**WHAT NEEDS TO BE DONE:** Transcribe everything in the data word for word. Pictures are left out.

▼

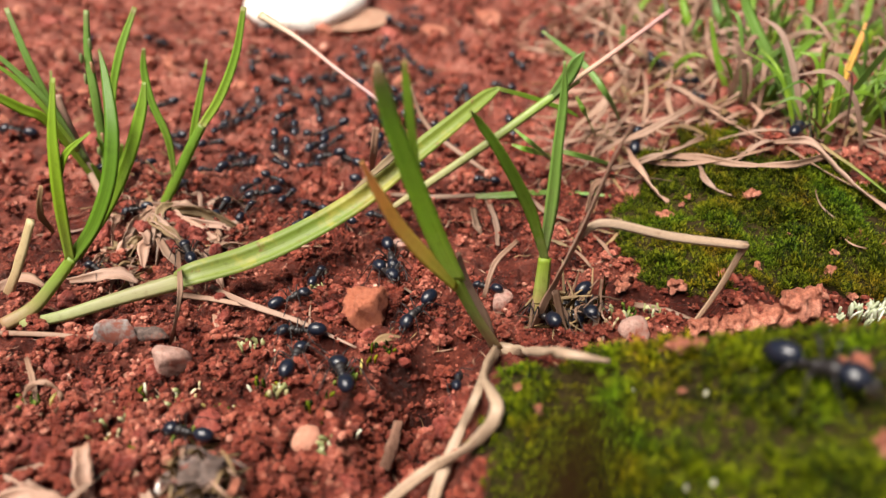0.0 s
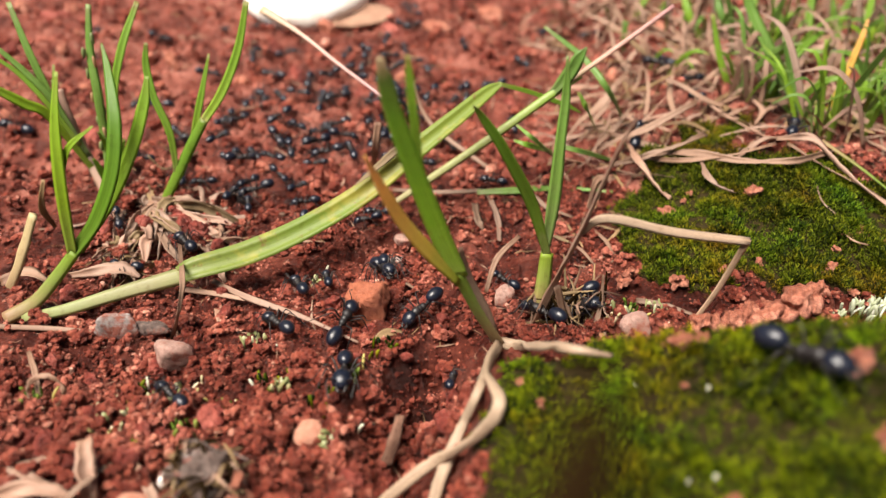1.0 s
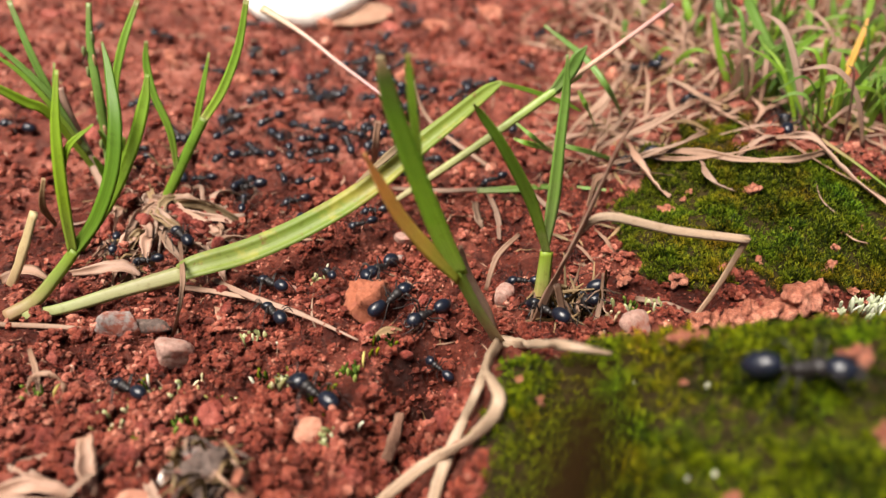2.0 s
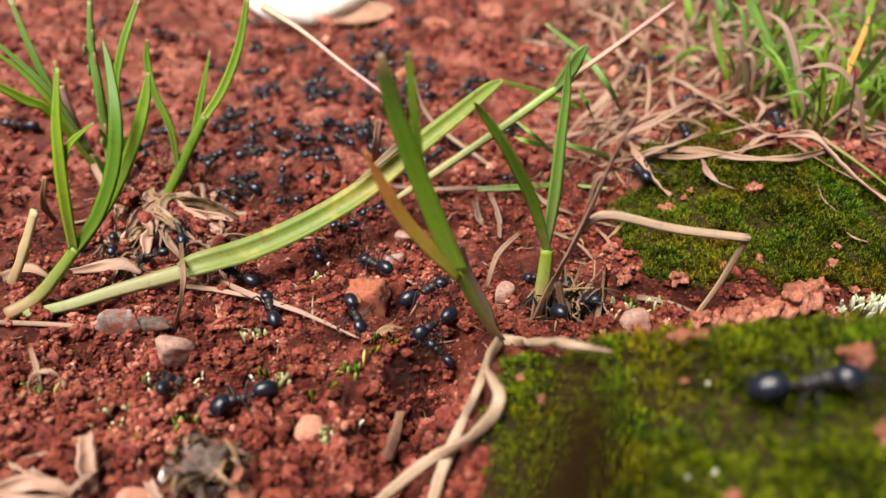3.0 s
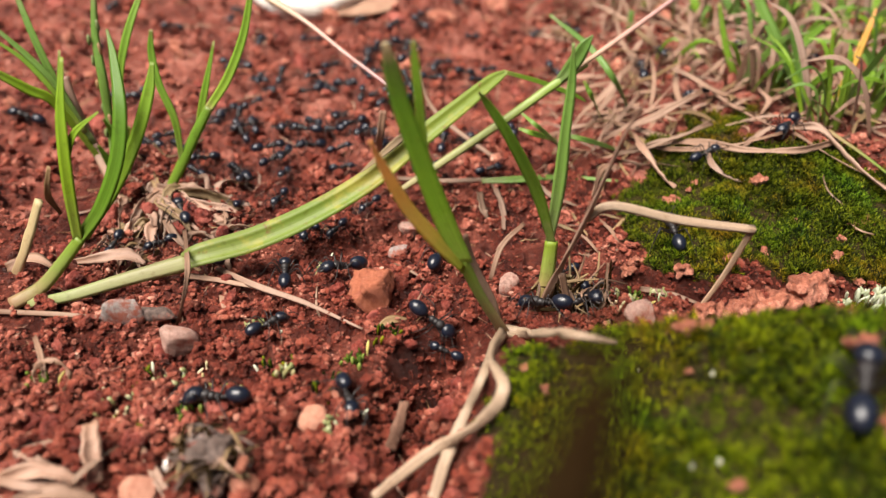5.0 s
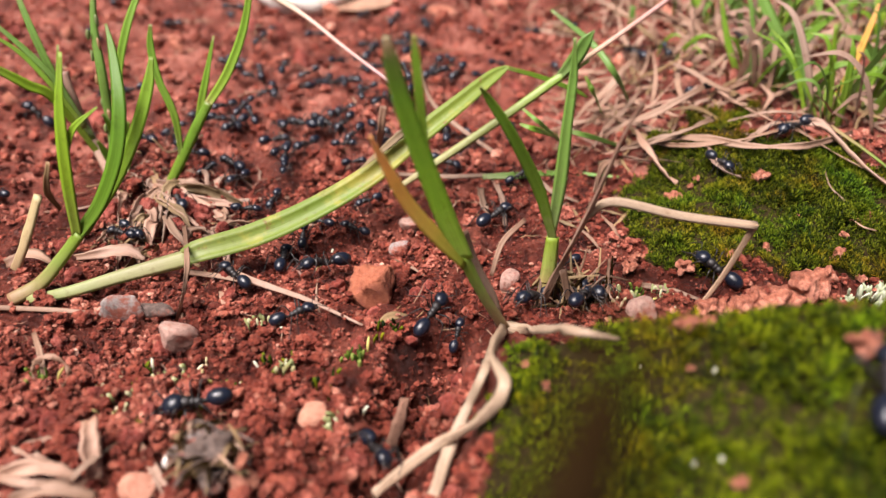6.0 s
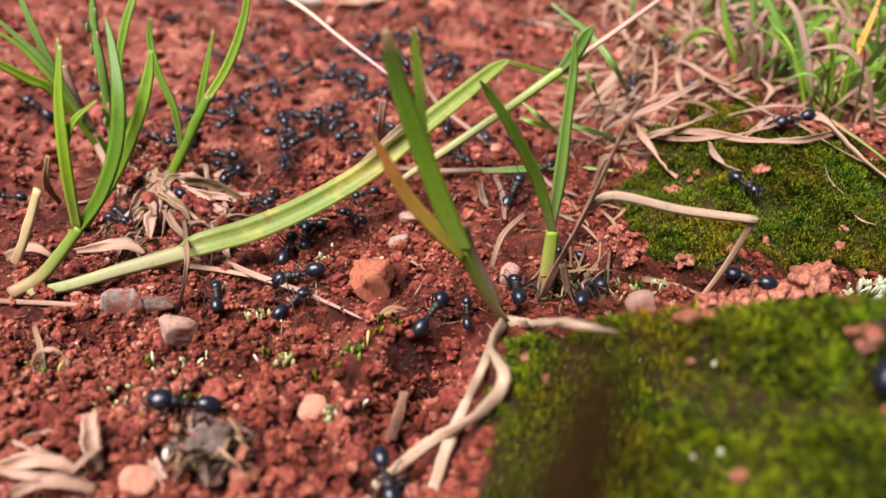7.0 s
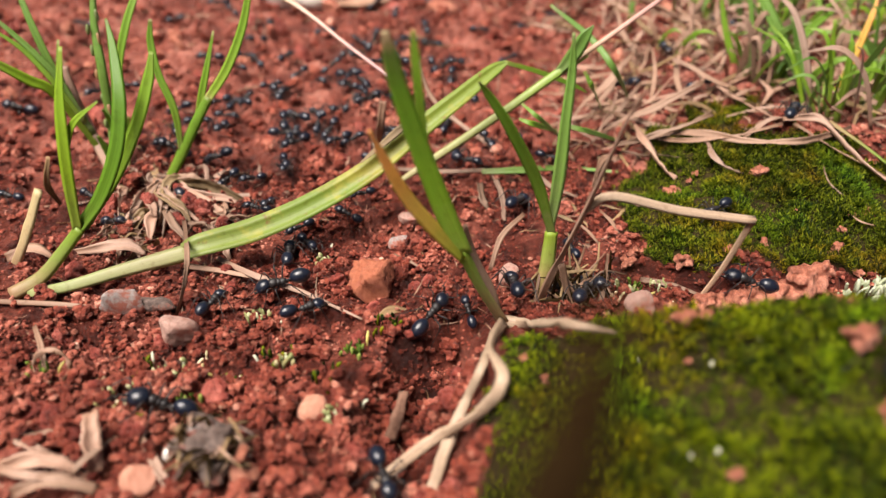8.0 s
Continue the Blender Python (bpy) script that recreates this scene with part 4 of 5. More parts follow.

▲

**SOLVED EXERCISE:**
0.0 s
1.0 s
2.0 s
3.0 s
5.0 s
6.0 s
7.0 s
8.0 s
Continue the Blender Python (bpy) script that recreates this scene with part 4 of 5. More parts follow.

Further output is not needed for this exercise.